* [Raw data]:
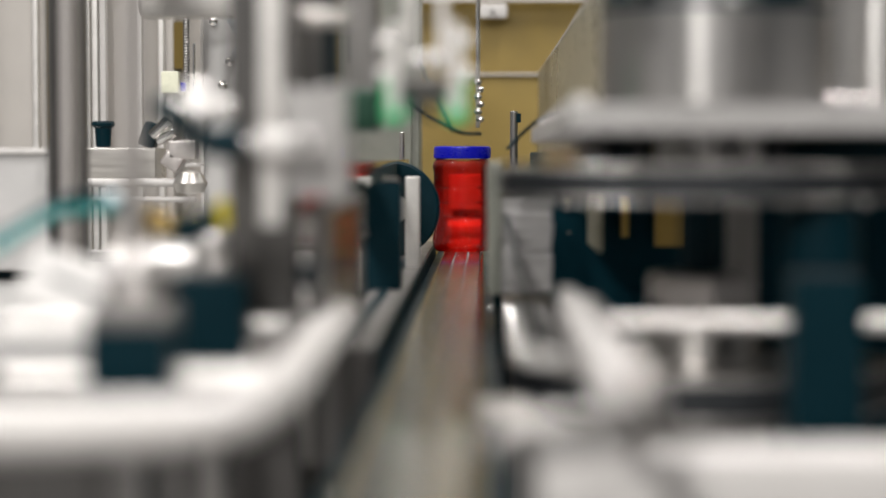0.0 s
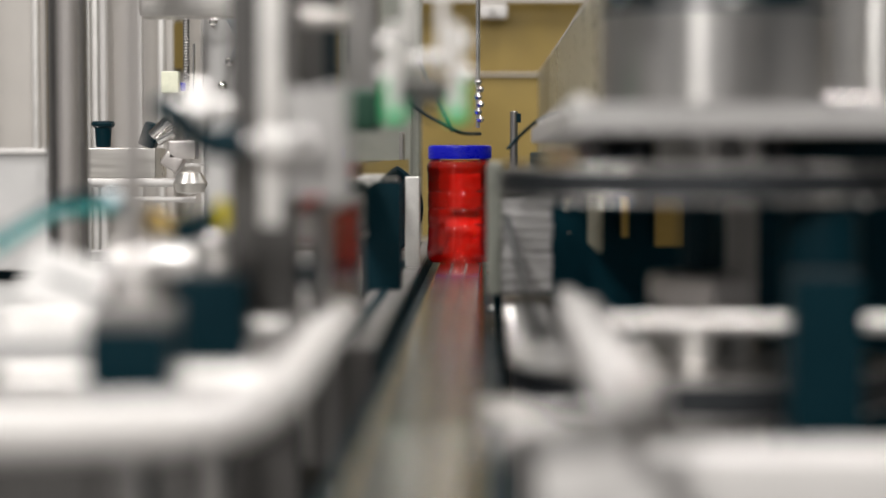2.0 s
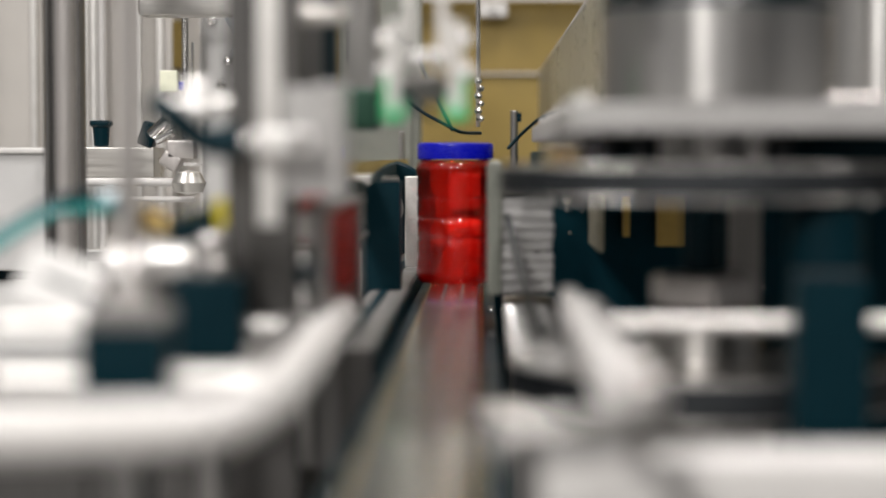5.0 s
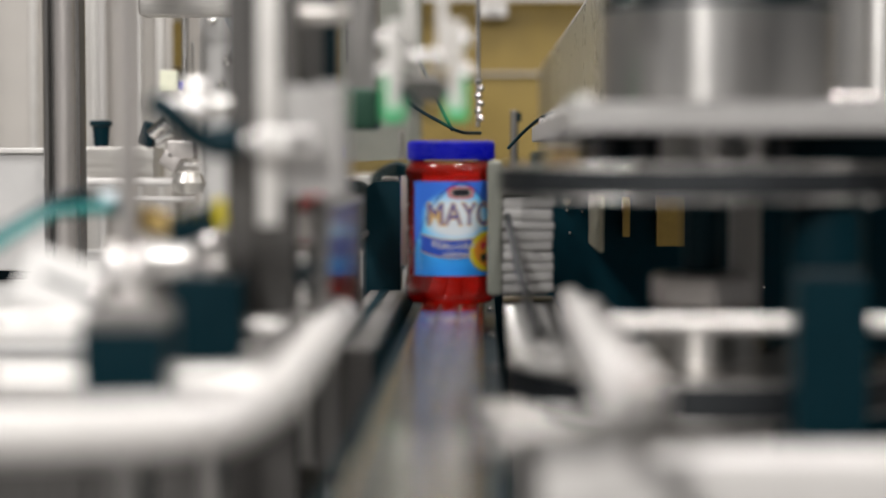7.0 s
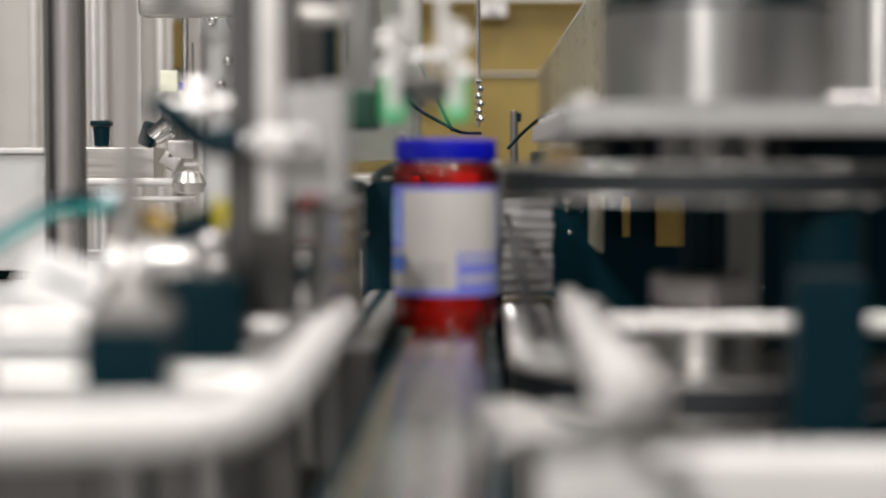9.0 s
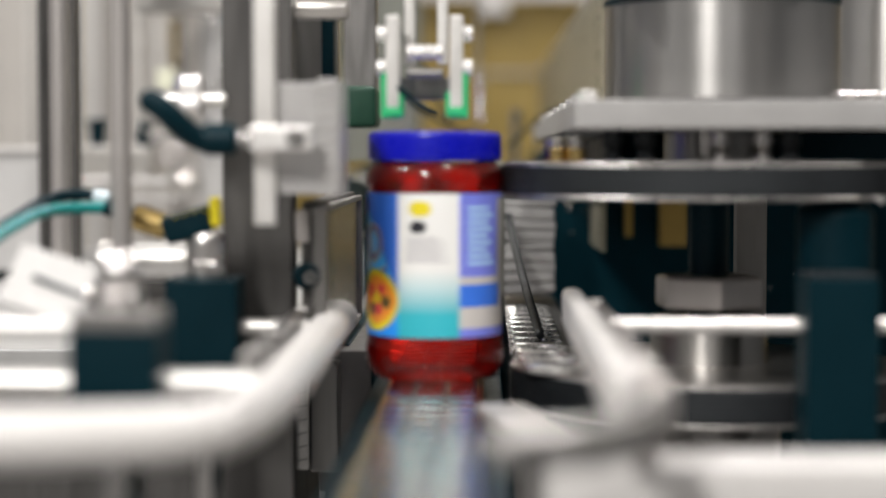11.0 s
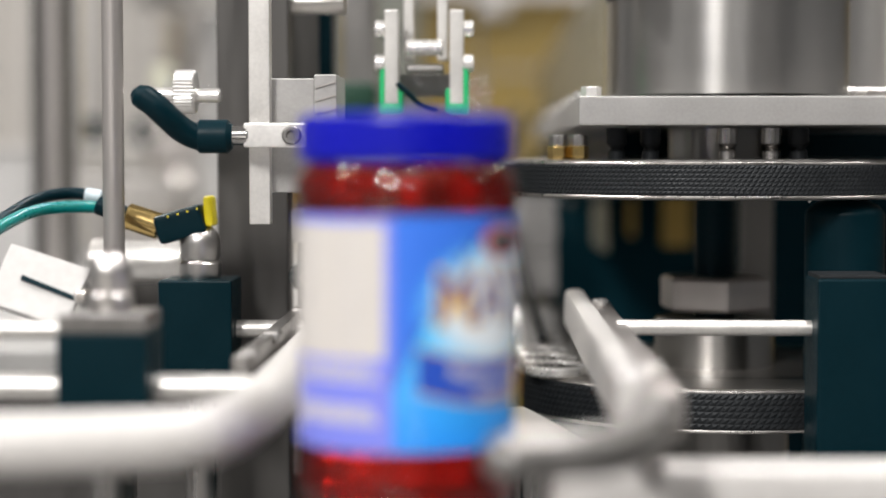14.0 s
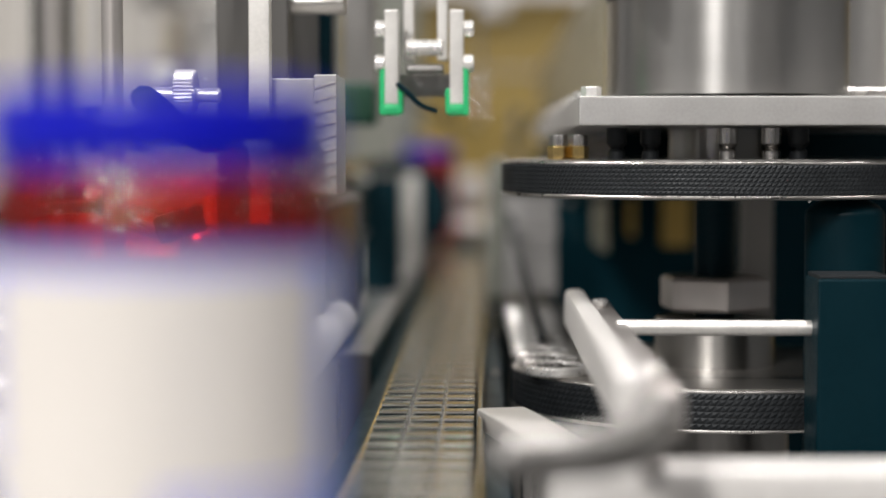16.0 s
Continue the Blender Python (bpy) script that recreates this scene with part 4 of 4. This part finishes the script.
# ---- what moves ----
JAR_Y = ((0, 2.79), (1.5, 2.56), (3.5, 2.306), (7, 1.803), (9, 1.535), (12, 1.03), (12.5, .966), (14.5, .690), (15.0, .620), (15.3, .563), (15.6, .505), (16, .470))
JAR_X = ((0, -.034), (14.8, -.033), (15.3, -.036), (15.6, -.047), (16, -.0845))
SPIN = ((0, 2106), (7.02, 0), (8.5, -435), (9.2, -641), (11.3, -1273), (11.5, -1333), (11.6, -1364), (11.7, -1385), (12, -1389), (12.5, -1389), (15.3, -1384), (15.6, -1382), (16, -1307))


def curve(rows, t):
    for (a, u), (c, v) in zip(rows, rows[1:]):
        if t <= c:
            return u + (v - u) * (t - a) / (c - a)
    return rows[-1][1]


def motions():
    walk(focus_mark, [(t, pose(*(stand(0).translation + d * AXIS))) for t, d in FOCUS])
    times = [k / 10 for k in range(161)]
    walk(main_jar, [(t, pose(curve(JAR_X, t), curve(JAR_Y, t), BELT_Z + .0005, 0, 0, curve(SPIN, t))) for t in times])
    # each sheet leaves the labeller, comes up behind the jar and then turns with it
    for sheet_ob, t0, mid in ((front_sheet, 6.25, 7), (strip_sheet, 6.5, 98), (back_sheet, 7.1, 213)):
        turn, x0, y0 = curve(SPIN, t0), curve(JAR_X, t0), curve(JAR_Y, t0)
        way = radians(turn + mid)
        rows = [(0, pose(.20, 2.35, .905, 0, 0, turn)), (t0 - .5, pose(.20, 2.35, .905, 0, 0, turn)), (t0 - .3, pose(x0, y0 + .22, .905, 0, 0, turn)),
                (t0 - .1, pose(x0 + .05 * math.sin(way), y0 + .012 - .05 * math.cos(way), .905, 0, 0, turn))]
        rows += [(t, pose(curve(JAR_X, t), curve(JAR_Y, t), BELT_Z + .0005, 0, 0, curve(SPIN, t))) for t in [t0] + [q for q in times if q > t0 + .01]]
        walk(sheet_ob, rows)
    walk(spacer, [(t, pose(x, 2.57, .98)) for t, x in ((0, -.134), (.95, -.134), (1.2, -.158), (2.2, -.158), (2.7, -.140), (9.2, -.140), (11.3, -.117), (16, -.117))])
    walk(next_jar, [(0, pose(-.292, 3.12, BELT_Z)), (9.2, pose(-.292, 3.12, BELT_Z)), (11.3, pose(-.097, 3.12, BELT_Z)), (16, pose(-.095, 3.12, BELT_Z))])
    walk(belt, [(0, pose(BELT_X, 1.0, BELT_Z)), (16, pose(BELT_X, 1.0 - 2.24, BELT_Z))])


motions()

* [Work required]: Looking at the listing above, count the lines that contain "with" and give nothing but the number.

* [Result]: 2